-- begin Provided data --
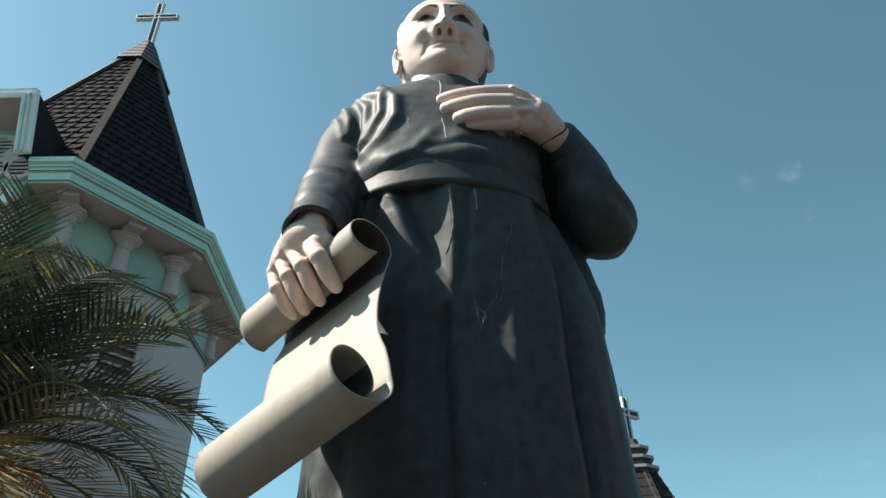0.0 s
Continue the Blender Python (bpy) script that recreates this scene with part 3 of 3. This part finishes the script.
def tower():
    top = thing("church_tower", (AX.x, AX.y, 0), "mint green church tower with dark tiled spire and white cross", "church tower")
    W = 0.745
    q = bmesh.new()
    loft(q, [ring8(W, 0.0), ring8(W, 6.68)])
    part("lower_wall", q, M_PINK, top, "pale pink rendered wall")
    q = bmesh.new()
    loft(q, [ring8(W, 6.68, 0.012), ring8(W, 6.705, 0.05), ring8(W, 6.73, 0.05), ring8(W, 6.76, 0.02), ring8(W, 6.76, -0.1)], cap=False)
    part("string_course", q, M_MINT, top)
    for z in (6.688, 6.748):
        q = bmesh.new()
        loft(q, [ring8(W, z, 0.02), ring8(W, z, 0.052), ring8(W, z + 0.012, 0.052), ring8(W, z + 0.012, 0.02)], cap=False)
        part("joint_line", q, M_JOINT_SHADE, top)
    q = bmesh.new()
    loft(q, [ring8(W, 6.74, -0.01), ring8(W, 7.58, -0.01)])
    part("upper_wall", q, M_MINT, top, "mint green rendered wall")
    q = bmesh.new()
    loft(q, [eave8(0.955, 7.47), eave8(0.68, 7.48), eave8(0.68, 7.54), eave8(0.955, 7.54)], cap=False)
    part("soffit", q, M_PINK, top, "pale pink eaves soffit")
    q = bmesh.new()
    loft(q, [eave8(0.95, 7.445), eave8(0.955, 7.455), eave8(0.965, 7.60), eave8(0.97, 7.60)], cap=False)
    part("fascia", q, M_TRIM, top)
    q = bmesh.new()
    loft(q, [eave8(0.965, 7.60), eave8(0.972, 7.625), eave8(0.975, 7.66), eave8(0.985, 7.67), eave8(0.985, 7.70), eave8(1.0, 7.72), eave8(1.0, 7.80), eave8(0.93, 7.83), eave8(0.80, 7.84)], cap=False)
    part("cornice", q, M_TRIM, top, "mint green moulded cornice")
    for k, z in ((0.9585, 7.468), (0.9705, 7.612), (0.9805, 7.668)):
        q = bmesh.new()
        loft(q, [eave8(k, z, 0.004), eave8(k, z + 0.014, 0.006), eave8(k, z + 0.014, -0.02), eave8(k, z, -0.02)], cap=False)
        part("joint_line", q, M_JOINT_SHADE, top)
    # columns: at the corners and in the middle of the faces
    w = ring8(W, 0)
    spots = []
    for i in range(8):
        a, b = Vector(w[i]), Vector(w[(i + 1) % 8])
        spots += [a, (a + b) / 2]
    for s in spots:
        out = Vector((s.x - AX.x, s.y - AX.y, 0)).normalized()
        ang = math.degrees(math.atan2(out.y, out.x))
        m = pose(s.x + out.x * 0.03, s.y + out.y * 0.03, 6.755, 0, 0, ang)
        column(top, m)
    louvre_window(top)
    spire(top)
    return top


COL = {}


def louvre_window(parent):
    """A louvred opening in the wall under the string course."""
    w = ring8(0.745, 0)
    a, b = Vector(w[1]), Vector(w[2])
    d = (b - a).normalized()
    out = Vector((d.y, -d.x, 0))
    c = (a + b) / 2 + Vector((0, 0, 5.72))
    m = Matrix.Translation(c) @ Matrix((d, out, Vector((0, 0, 1)))).transposed().to_4x4()
    # flat dark panel, coloured as the shade behind the slats
    q = bmesh.new()
    block(q, (-0.60, -0.05, -0.52), (0.60, 0.012, 0.52))
    bmesh.ops.transform(q, matrix=m, verts=q.verts)
    win = part("louvre_window", q, M_JOINT_SHADE, parent, "louvred window opening")
    for lo, hi in (((-0.68, -0.02, -0.6), (-0.58, 0.07, 0.6)), ((0.58, -0.02, -0.6), (0.68, 0.07, 0.6)), ((-0.05, -0.02, -0.6), (0.05, 0.065, 0.6)),
                   ((-0.58, -0.02, 0.5), (0.58, 0.068, 0.6)), ((-0.58, -0.02, -0.6), (0.58, 0.068, -0.5))):
        q = bmesh.new()
        block(q, lo, hi, 0.006)
        bmesh.ops.transform(q, matrix=m, verts=q.verts)
        part("window_frame", q, M_PINK, win)
    for k in range(7):
        q = bmesh.new()
        z = -0.44 + k * 0.147
        beam(q, (-0.58, 0.03, z), (0.58, 0.03, z), 0.09, 0.022, up=(0, 0.7, 1))
        bmesh.ops.transform(q, matrix=m, verts=q.verts)
        part("slat", q, M_PINK, win)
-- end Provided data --
● Work to complete: Return each line of the data that contains the string "with".

● Exercise solution:
Continue the Blender Python (bpy) script that recreates this scene with part 3 of 3. This part finishes the script.
    top = thing("church_tower", (AX.x, AX.y, 0), "mint green church tower with dark tiled spire and white cross", "church tower")